Should Employers Require COVID-19 Vaccination Before Returning to the Office?

As COVID-19 vaccine rollouts intensify across the country, employers across all industries are trying to decide whether they should implement a mandatory vaccine policy before they let employees back into the office.

As COVID-19 vaccine rollouts intensify across the country, employers across all industries are trying to decide whether they should implement a mandatory vaccine policy before they let employees back into the office. This is especially true for biotechnology companies, as these companies could set a precedent for organizations across all industries.

In a webinar presented earlier this month titled “What Biotech Employers Need to Know about COVID Vaccines and Returning to the Office,” Hogan Lovells partners Melissa Bianchi, David Horowitz and George Ingham discussed 10 considerations about mandatory COVID-19 vaccine policies.

The speakers suggest employers will likely be able to implement these policies, per current Equal Employment Opportunity Commission (EEOC) guidance, but employers need to make careful decisions on whether or not they should do so.

Factors that may likely affect the decision include vaccine availability, the potential of providing accommodations to employees who object the policy, as well as issues concerning state and local laws.

Additionally, employers who decide to make vaccination programs mandatory before an employee can enter the office must have the capability to process exemption requests based on pregnancy, disability and/or religious beliefs. These requests may need to undergo rigorous analyses, considering the broad definitions of disability and the legal framework involved in pregnancy accommodations, to identify whether reasonable accommodations are possible.

Employers have the right to ask employees vaccine-related questions, but these questions should be made clear and should avoid queries about protected class as well as genetic information. The speakers suggest asking an employee why they did not get vaccinated could be risky, but the employer could ask the employee whether or not they received the vaccine. These questions, and their corresponding answers, should be confidential but documented by the company in files separate from normal personnel files.

The speakers emphasize that employers should aggregate and anonymize the vaccine answers so the management team cannot find out which employee has or has not been vaccinated against COVID-19.
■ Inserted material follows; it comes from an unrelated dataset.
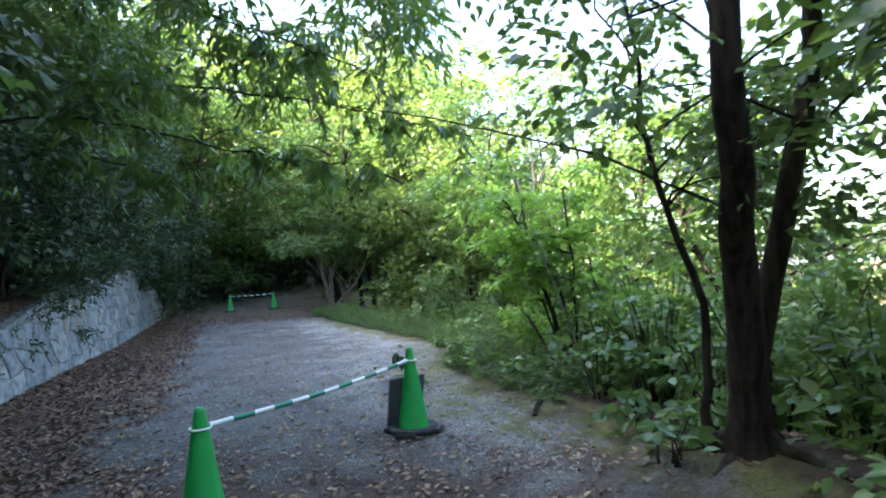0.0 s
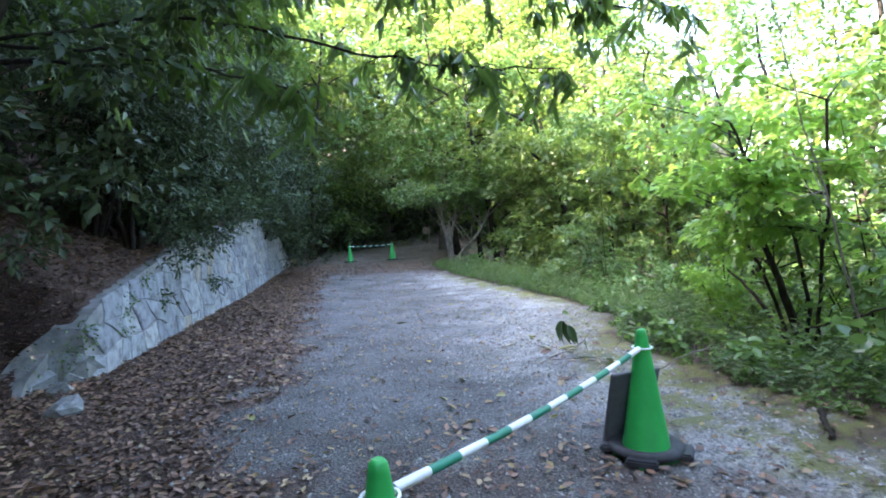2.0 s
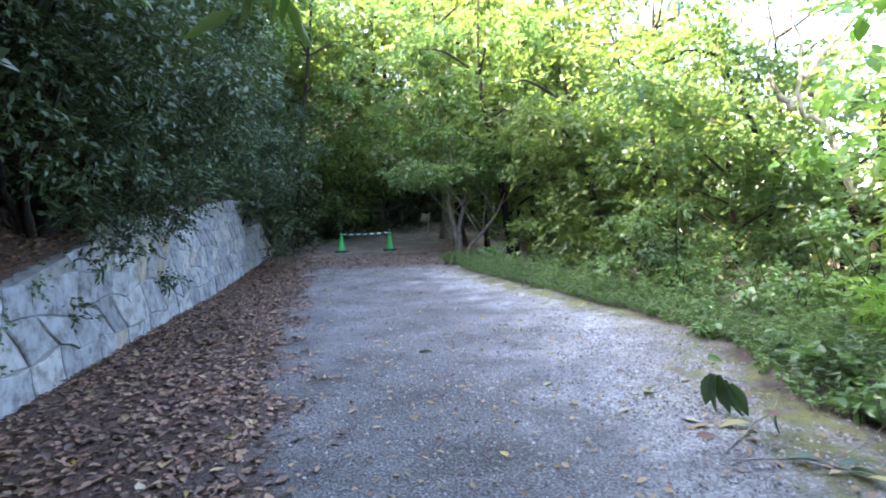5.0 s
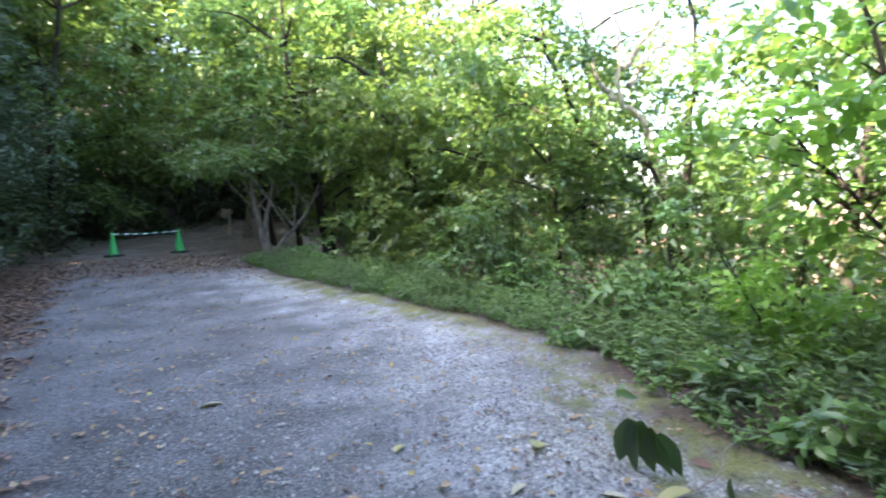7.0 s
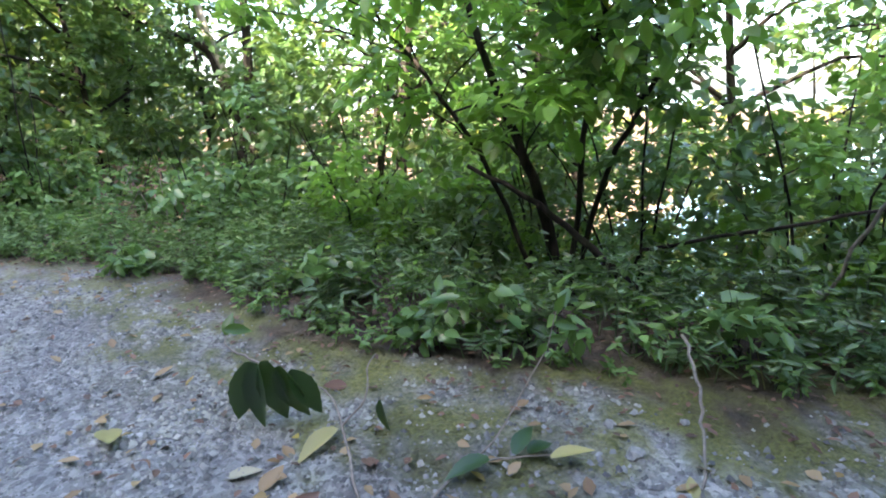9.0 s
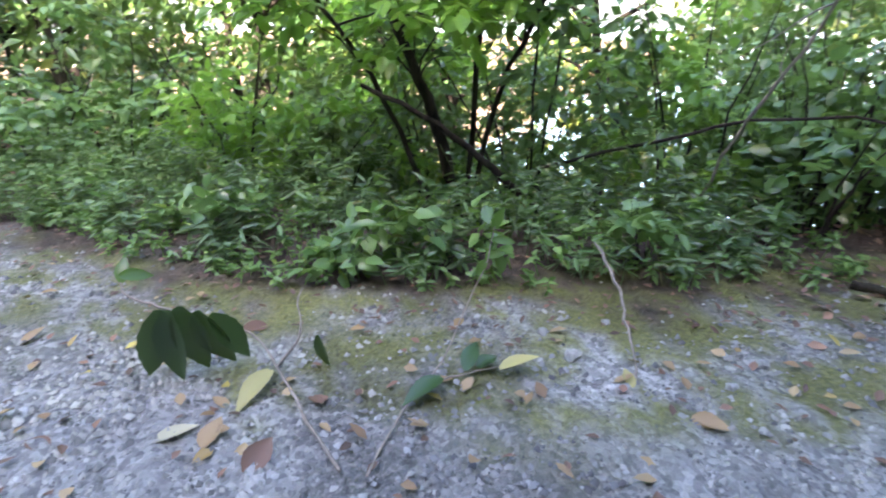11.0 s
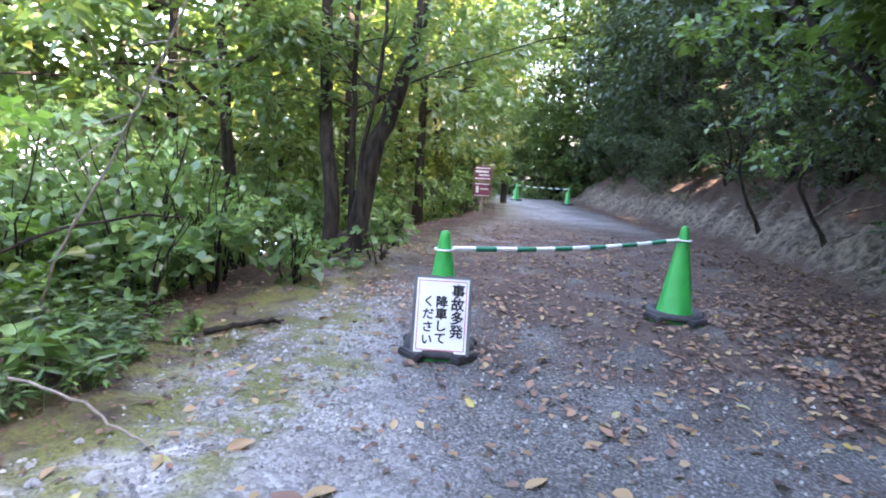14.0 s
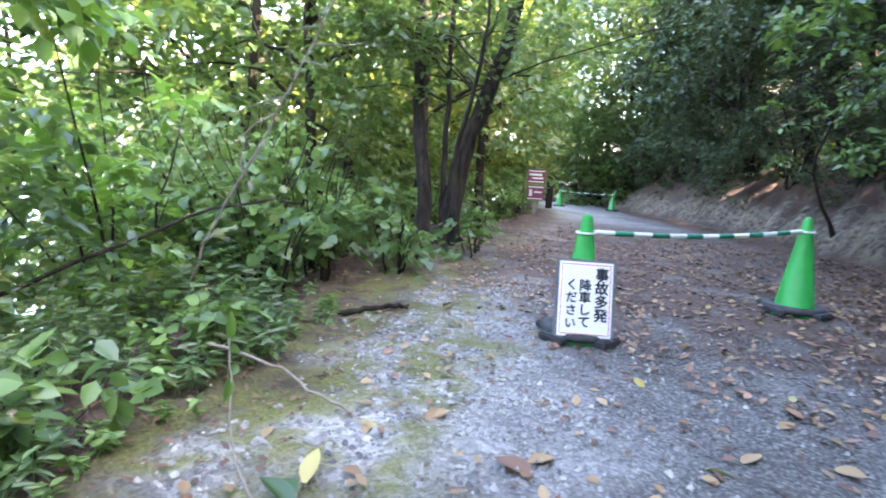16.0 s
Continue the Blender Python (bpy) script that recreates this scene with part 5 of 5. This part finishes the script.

Employers that have voluntary vaccination programs may be able to set up clinics onsite, allowing either the employer or a third-party service to provide the vaccines. In contrast, employers that implement mandatory programs can only set up these onsite clinics with respect to employees that the employer has “a reasonable belief, based on objective evidence, that [the] employee who does not answer the questions and, therefore, does not receive a vaccination, will pose a direct threat to the health or safety of her or himself or others.”

In addition, the speakers suggest that an employer can require non-employees of the company, like independent contractors and visitors, to receive the vaccine before they come into the office. This is because non-employees are typically not covered by applicable protections that generally cover full-time employees. State and local laws should be considered in this regard.

That being said, the speakers note that employers should not look to make major changes to normal business operations based on the vaccination rates in the workplace. In new guidance, the federal Occupational Safety and Health Administration says employers should “not distinguish between workers who are vaccinated and those who are not” in regard to measures taken for safety.